On ne peut évidemment pas relier les viols collectifs uniquement aux violences conjugales, car ce serait prendre un raccourci abusif. Je ne sais pas comment cela se passe au Maghreb, mais je peux dire que la violence conjugale n'est pas le seul facteur. Pour avoir un peu travaillé avec des jeunes des banlieues sensibles, nous avons observé l'existence d'une multitude de facteurs que, malheureusement, les politiques ont du mal à prendre en compte.

Le premier facteur est souvent une atteinte profonde de l'estime de soi. Cela découle de ce que je vous ai dit : les enfants ont-ils été suffisamment aimés petits ? D'où l'importance du mot « respect ».

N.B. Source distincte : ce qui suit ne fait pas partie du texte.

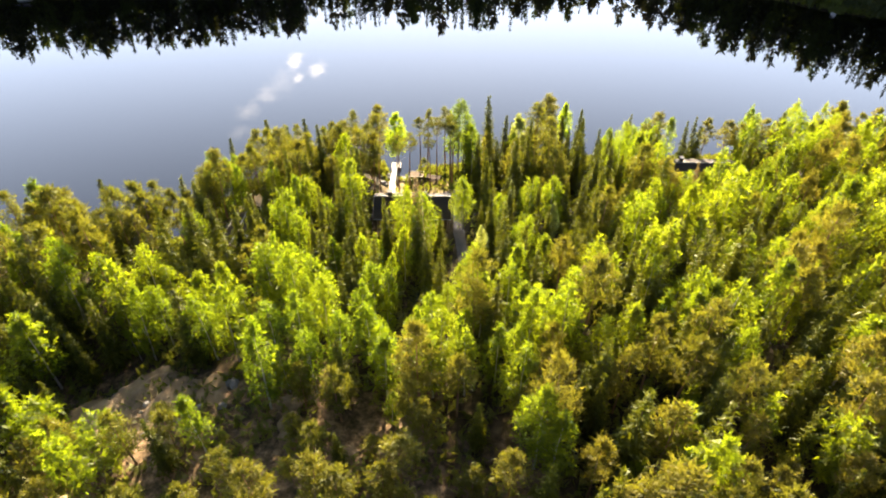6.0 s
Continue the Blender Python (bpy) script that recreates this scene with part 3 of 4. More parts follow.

Le deuxième facteur est un trouble énorme au niveau de la construction de la pensée. Souvenez-vous des interviews des jeunes lors des émeutes de novembre 2005 et d e leur difficulté à expliquer les raisons. Quand certains de ces jeunes ont été reçus chez nous, nous nous sommes rendu compte que simplement, ils « jouaient » lors des émeutes !

En fait, ces jeunes n'avaient jamais, petits, joué avec leurs parents. Le jeu apprend aux enfants à faire semblant. N'ayant pas joué à faire semblant, ils savent uniquement jouer dans le vrai. Au lieu de jouer avec de petites voitures, ils brûlent de vraies voitures ! « Pourquoi avez-vous brûlé l'école maternelle ? », a-t-on entendu à la télévision. Réponse : « C'était pour s'amuser, parce que c'était rigolo. » On entend dans les prétoires des jeunes déclarer : « On l'a violée, c'était pour s'amuser : » La distinction entre le réel et virtuel n'est pas faite chez eux. Et comment acquiert-on cette distinction ? En apprenant à faire semblant. Voilà pourquoi j'affirme, même si c'est complètement utopique, qu'une France qui jouerait un quart d'heure par jour avec ses enfants petits, la télévision éteinte – ce qui serait le plus difficile à obtenir – serait une France moins violente.

À tel point que nous mettons actuellement en place dans notre service un groupe de jeunes mères maghrébines, dont les enfants commencent à être violents, pour leur apprendre à jouer avec leur bébé, en espérant y arriver.

Dernier point : un bon schéma corporel permet de contenir ses pulsions violentes. Le corps de ces enfants n'ayant pas été très investi, ils souffrent de gros troubles du schéma corporel, n'arrivent pas à apprendre, à comprendre, et sont humiliés scolairement. Or, l'échec scolaire se construit avant trois ans car les structures de pensée permettant d'apprendre se construisent avant cet âge. Gøsta Esping-Andersen, un des plus grands économistes, ainsi que James J. Heckman, Prix Nobel d'économie en 2000, ont démontré qu'on ne mettait pas l'argent où il fallait. Une étude parisienne étonnante, qui va paraître le démontre également. Or, en France, on débute toujours la lutte contre l'échec scolaire trop tard, à trois ans, à l'école maternelle.

La question des jeunes beurs, des jeunes immigrés est beaucoup plus complexe qu'on ne le pense. Les violences groupales sont un problème public d'origine intime.